## [SOURCE EXCERPT]
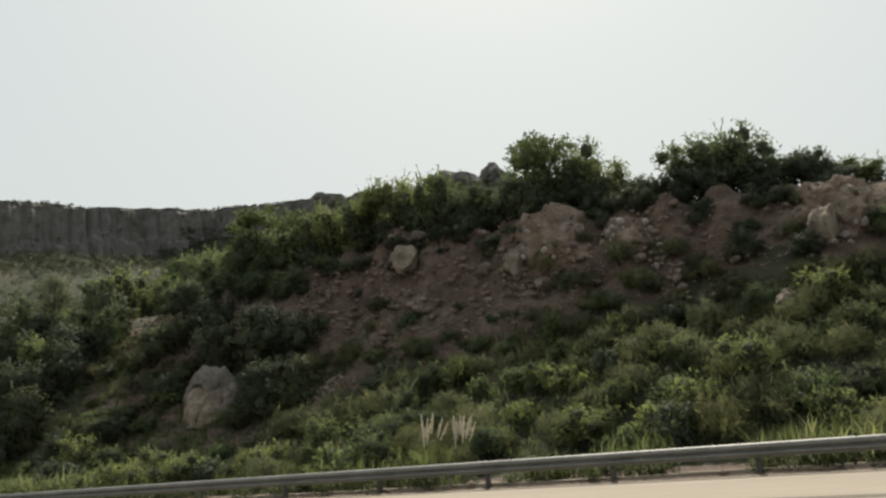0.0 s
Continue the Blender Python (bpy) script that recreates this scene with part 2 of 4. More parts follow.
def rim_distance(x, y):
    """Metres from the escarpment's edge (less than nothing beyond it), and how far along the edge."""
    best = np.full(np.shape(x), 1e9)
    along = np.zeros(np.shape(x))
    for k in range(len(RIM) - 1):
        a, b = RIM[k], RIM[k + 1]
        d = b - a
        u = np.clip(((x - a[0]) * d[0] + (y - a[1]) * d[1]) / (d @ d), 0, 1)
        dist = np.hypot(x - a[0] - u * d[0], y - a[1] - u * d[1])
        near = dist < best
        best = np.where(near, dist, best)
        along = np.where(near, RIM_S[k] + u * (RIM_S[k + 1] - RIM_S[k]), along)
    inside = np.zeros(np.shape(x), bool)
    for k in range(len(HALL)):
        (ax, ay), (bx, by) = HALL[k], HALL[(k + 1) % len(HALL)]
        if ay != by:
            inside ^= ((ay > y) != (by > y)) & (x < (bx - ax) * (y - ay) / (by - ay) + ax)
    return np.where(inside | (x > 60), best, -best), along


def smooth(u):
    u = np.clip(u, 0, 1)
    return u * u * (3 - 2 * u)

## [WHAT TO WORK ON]
Repeat the material above in full and unchanged, minus its images.

## [EXPECTED ANSWER]
0.0 s
Continue the Blender Python (bpy) script that recreates this scene with part 2 of 4. More parts follow.
def rim_distance(x, y):
    """Metres from the escarpment's edge (less than nothing beyond it), and how far along the edge."""
    best = np.full(np.shape(x), 1e9)
    along = np.zeros(np.shape(x))
    for k in range(len(RIM) - 1):
        a, b = RIM[k], RIM[k + 1]
        d = b - a
        u = np.clip(((x - a[0]) * d[0] + (y - a[1]) * d[1]) / (d @ d), 0, 1)
        dist = np.hypot(x - a[0] - u * d[0], y - a[1] - u * d[1])
        near = dist < best
        best = np.where(near, dist, best)
        along = np.where(near, RIM_S[k] + u * (RIM_S[k + 1] - RIM_S[k]), along)
    inside = np.zeros(np.shape(x), bool)
    for k in range(len(HALL)):
        (ax, ay), (bx, by) = HALL[k], HALL[(k + 1) % len(HALL)]
        if ay != by:
            inside ^= ((ay > y) != (by > y)) & (x < (bx - ax) * (y - ay) / (by - ay) + ax)
    return np.where(inside | (x > 60), best, -best), along


def smooth(u):
    u = np.clip(u, 0, 1)
    return u * u * (3 - 2 * u)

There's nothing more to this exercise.